- _Supplied material_
━━━

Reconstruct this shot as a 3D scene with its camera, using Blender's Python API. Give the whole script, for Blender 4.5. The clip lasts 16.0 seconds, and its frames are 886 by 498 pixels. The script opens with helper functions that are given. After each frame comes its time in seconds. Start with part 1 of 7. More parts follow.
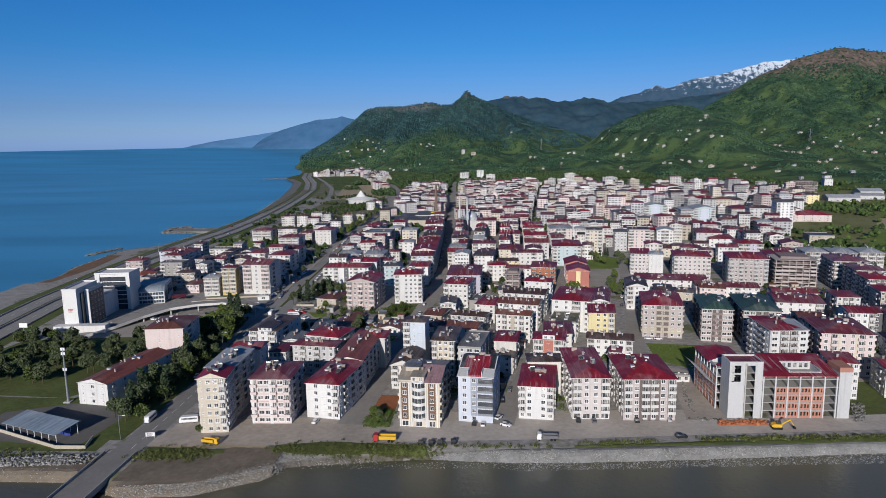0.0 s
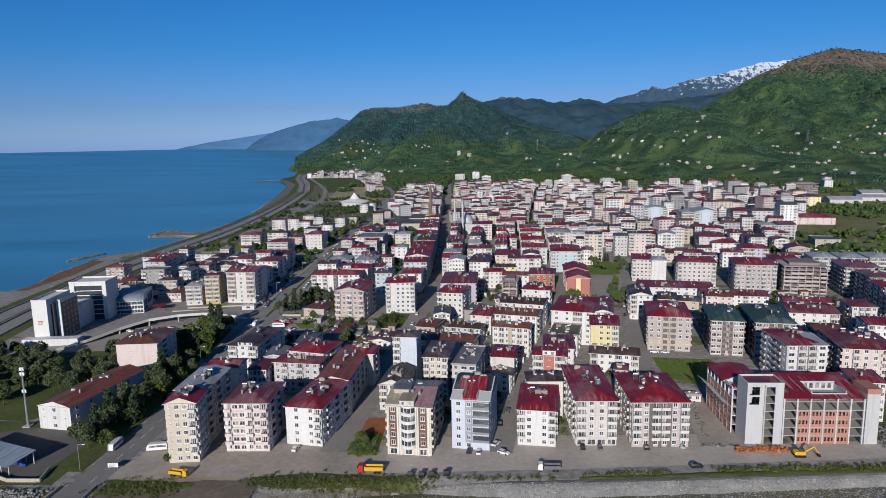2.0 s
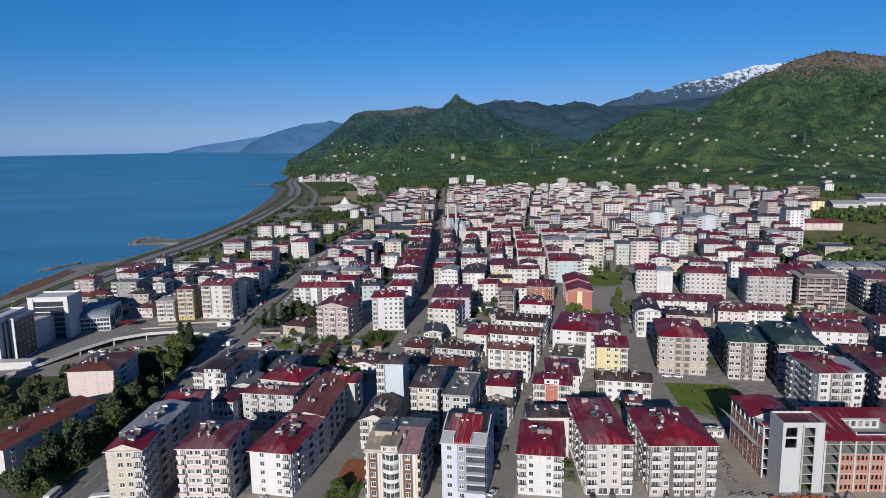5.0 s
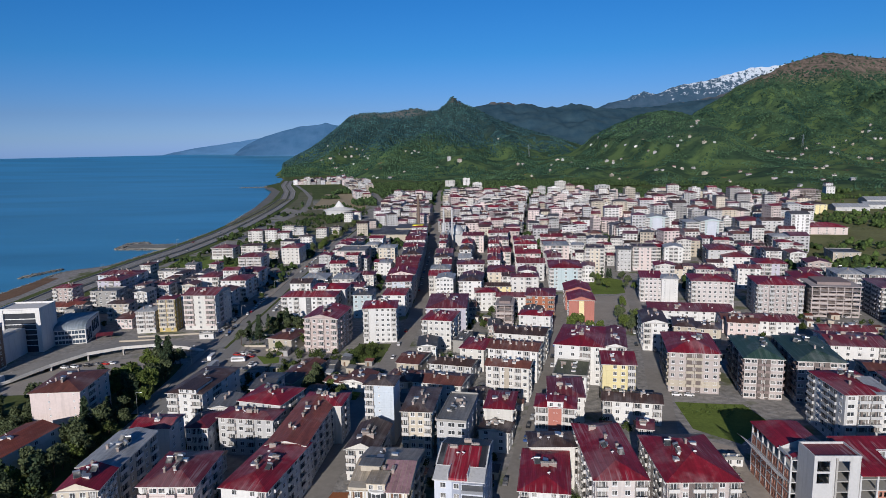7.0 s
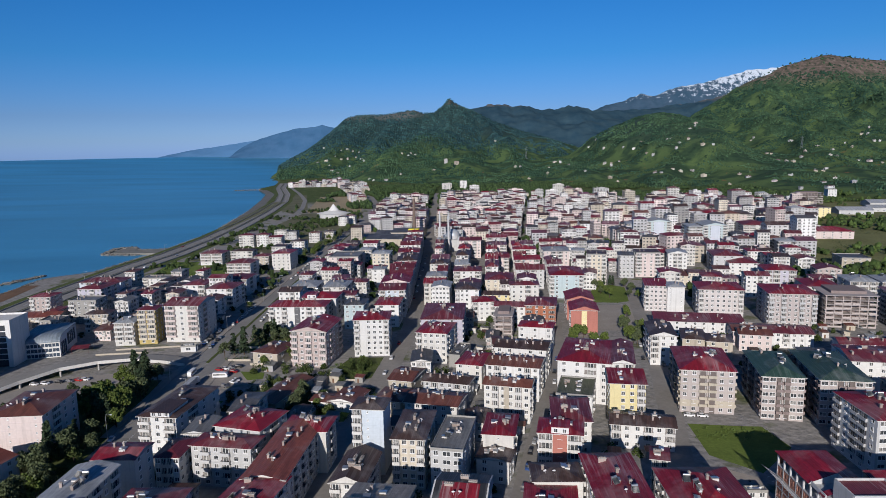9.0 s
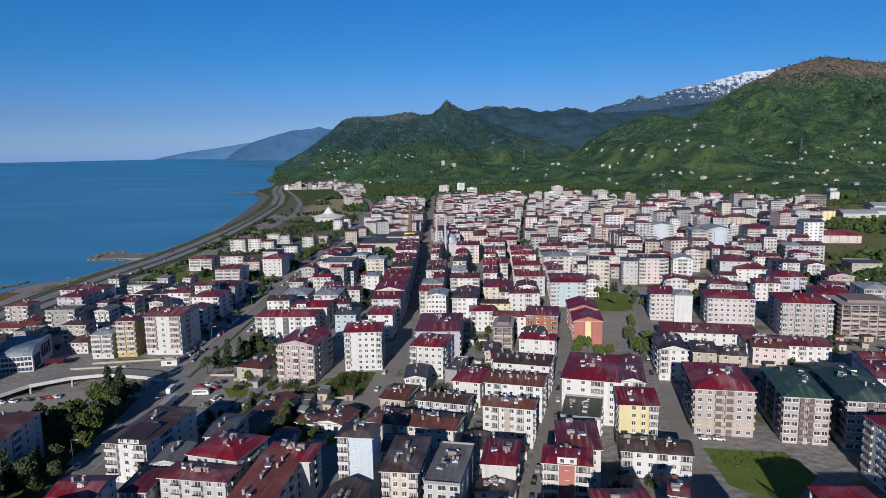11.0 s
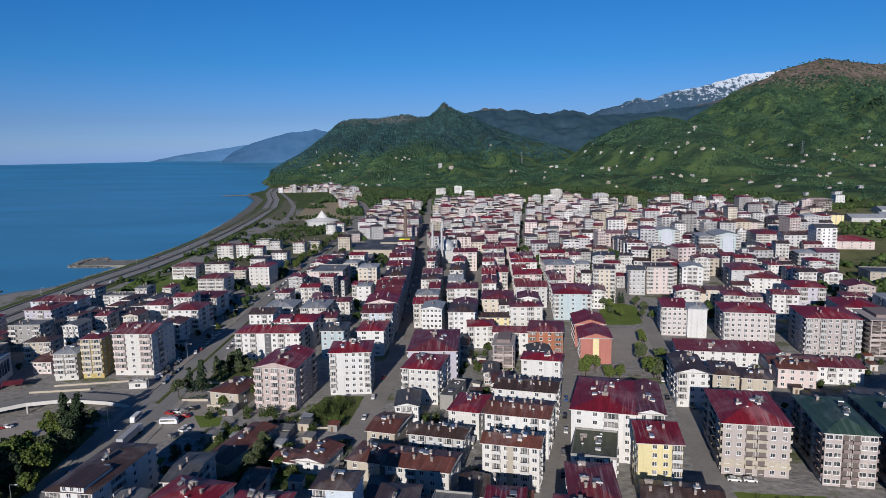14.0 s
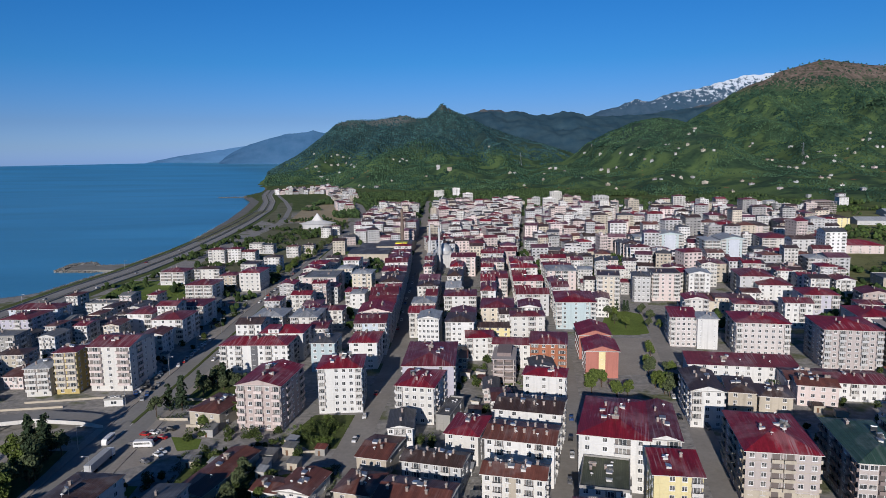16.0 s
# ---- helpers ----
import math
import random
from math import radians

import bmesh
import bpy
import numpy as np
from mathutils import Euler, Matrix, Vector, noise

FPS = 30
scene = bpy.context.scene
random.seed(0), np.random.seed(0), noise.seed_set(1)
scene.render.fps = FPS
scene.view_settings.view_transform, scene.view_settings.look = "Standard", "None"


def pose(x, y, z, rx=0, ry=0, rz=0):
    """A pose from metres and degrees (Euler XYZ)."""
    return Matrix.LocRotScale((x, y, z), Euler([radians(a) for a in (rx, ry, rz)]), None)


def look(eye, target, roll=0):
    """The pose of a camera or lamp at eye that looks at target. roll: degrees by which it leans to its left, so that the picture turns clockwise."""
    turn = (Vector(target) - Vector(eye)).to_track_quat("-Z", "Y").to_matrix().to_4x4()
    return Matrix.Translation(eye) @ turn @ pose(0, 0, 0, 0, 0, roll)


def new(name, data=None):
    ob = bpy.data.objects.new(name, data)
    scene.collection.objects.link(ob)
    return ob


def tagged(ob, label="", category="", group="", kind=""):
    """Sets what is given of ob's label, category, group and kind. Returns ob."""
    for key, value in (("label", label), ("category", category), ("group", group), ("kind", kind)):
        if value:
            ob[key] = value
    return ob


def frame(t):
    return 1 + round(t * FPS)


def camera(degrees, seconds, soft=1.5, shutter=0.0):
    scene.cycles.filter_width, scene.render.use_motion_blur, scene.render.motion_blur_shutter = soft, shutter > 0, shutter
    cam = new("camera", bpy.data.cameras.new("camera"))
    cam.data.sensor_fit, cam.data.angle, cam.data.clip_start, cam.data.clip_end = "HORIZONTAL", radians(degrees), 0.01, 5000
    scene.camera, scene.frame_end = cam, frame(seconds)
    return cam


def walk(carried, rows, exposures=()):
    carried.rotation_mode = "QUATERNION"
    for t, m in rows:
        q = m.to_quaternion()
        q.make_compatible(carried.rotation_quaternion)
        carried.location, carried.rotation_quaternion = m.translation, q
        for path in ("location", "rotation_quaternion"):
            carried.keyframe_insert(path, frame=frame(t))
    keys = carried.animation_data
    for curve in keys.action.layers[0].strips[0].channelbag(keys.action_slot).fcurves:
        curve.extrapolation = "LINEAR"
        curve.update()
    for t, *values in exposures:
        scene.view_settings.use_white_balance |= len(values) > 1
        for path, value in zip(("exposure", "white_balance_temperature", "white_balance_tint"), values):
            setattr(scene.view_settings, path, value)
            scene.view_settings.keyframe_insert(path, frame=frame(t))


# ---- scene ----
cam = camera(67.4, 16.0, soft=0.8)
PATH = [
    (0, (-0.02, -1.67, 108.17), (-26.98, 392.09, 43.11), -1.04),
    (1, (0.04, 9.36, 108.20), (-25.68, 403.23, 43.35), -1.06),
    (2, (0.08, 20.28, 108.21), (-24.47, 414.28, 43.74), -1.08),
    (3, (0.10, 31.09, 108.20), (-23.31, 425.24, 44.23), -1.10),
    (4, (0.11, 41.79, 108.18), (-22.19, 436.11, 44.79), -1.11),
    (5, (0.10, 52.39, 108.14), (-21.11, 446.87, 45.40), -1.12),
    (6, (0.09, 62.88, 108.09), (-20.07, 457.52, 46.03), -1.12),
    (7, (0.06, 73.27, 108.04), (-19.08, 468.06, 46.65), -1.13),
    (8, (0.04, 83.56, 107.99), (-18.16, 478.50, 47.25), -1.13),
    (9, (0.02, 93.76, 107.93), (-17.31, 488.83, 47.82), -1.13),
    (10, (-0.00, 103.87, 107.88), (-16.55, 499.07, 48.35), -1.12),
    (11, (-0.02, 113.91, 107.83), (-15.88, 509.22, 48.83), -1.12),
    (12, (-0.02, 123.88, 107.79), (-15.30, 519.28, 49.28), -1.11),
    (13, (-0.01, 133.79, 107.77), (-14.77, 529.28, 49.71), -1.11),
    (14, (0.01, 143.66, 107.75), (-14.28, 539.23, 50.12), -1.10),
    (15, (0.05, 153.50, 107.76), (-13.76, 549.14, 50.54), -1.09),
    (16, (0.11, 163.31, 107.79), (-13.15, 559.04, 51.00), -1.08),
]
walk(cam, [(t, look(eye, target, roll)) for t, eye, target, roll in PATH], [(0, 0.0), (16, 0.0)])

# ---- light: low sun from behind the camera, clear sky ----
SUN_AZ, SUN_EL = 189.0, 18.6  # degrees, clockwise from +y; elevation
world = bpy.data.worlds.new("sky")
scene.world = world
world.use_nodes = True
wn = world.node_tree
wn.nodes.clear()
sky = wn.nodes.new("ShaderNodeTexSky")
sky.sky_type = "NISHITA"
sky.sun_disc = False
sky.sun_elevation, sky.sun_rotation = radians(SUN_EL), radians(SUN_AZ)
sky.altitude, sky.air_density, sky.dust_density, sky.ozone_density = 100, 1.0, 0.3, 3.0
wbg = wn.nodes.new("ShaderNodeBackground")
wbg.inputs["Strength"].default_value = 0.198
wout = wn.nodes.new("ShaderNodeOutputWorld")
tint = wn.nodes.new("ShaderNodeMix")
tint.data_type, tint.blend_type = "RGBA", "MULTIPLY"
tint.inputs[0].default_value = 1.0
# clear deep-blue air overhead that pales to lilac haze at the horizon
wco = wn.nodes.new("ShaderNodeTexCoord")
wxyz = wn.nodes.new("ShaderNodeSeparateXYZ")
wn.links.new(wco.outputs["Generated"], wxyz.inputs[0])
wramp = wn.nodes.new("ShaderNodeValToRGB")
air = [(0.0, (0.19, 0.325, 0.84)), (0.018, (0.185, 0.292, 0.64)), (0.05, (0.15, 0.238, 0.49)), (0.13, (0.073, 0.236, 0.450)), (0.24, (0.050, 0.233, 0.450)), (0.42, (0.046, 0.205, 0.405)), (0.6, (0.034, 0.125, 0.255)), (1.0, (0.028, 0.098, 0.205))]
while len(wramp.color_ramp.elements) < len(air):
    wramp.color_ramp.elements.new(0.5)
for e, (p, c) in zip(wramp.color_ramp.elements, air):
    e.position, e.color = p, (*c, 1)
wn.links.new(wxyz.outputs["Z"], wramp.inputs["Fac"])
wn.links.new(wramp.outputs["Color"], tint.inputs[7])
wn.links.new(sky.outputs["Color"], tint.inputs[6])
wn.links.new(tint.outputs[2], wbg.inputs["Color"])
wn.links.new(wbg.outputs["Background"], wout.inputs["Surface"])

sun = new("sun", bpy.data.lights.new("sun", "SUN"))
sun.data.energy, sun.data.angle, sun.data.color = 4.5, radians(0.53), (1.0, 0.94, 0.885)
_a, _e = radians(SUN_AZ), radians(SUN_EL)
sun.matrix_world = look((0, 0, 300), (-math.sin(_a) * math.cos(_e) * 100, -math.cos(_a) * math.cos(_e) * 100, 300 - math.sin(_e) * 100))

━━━

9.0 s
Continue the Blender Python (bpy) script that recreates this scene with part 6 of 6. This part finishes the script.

━━━

Using the entries above, repeat only the lines from the one containing "from math import radians" through the one containing "what is given", end lines included.

- _Task result_
from math import radians

import bmesh
import bpy
import numpy as np
from mathutils import Euler, Matrix, Vector, noise

FPS = 30
scene = bpy.context.scene
random.seed(0), np.random.seed(0), noise.seed_set(1)
scene.render.fps = FPS
scene.view_settings.view_transform, scene.view_settings.look = "Standard", "None"


def pose(x, y, z, rx=0, ry=0, rz=0):
    """A pose from metres and degrees (Euler XYZ)."""
    return Matrix.LocRotScale((x, y, z), Euler([radians(a) for a in (rx, ry, rz)]), None)


def look(eye, target, roll=0):
    """The pose of a camera or lamp at eye that looks at target. roll: degrees by which it leans to its left, so that the picture turns clockwise."""
    turn = (Vector(target) - Vector(eye)).to_track_quat("-Z", "Y").to_matrix().to_4x4()
    return Matrix.Translation(eye) @ turn @ pose(0, 0, 0, 0, 0, roll)


def new(name, data=None):
    ob = bpy.data.objects.new(name, data)
    scene.collection.objects.link(ob)
    return ob


def tagged(ob, label="", category="", group="", kind=""):
    """Sets what is given of ob's label, category, group and kind. Returns ob."""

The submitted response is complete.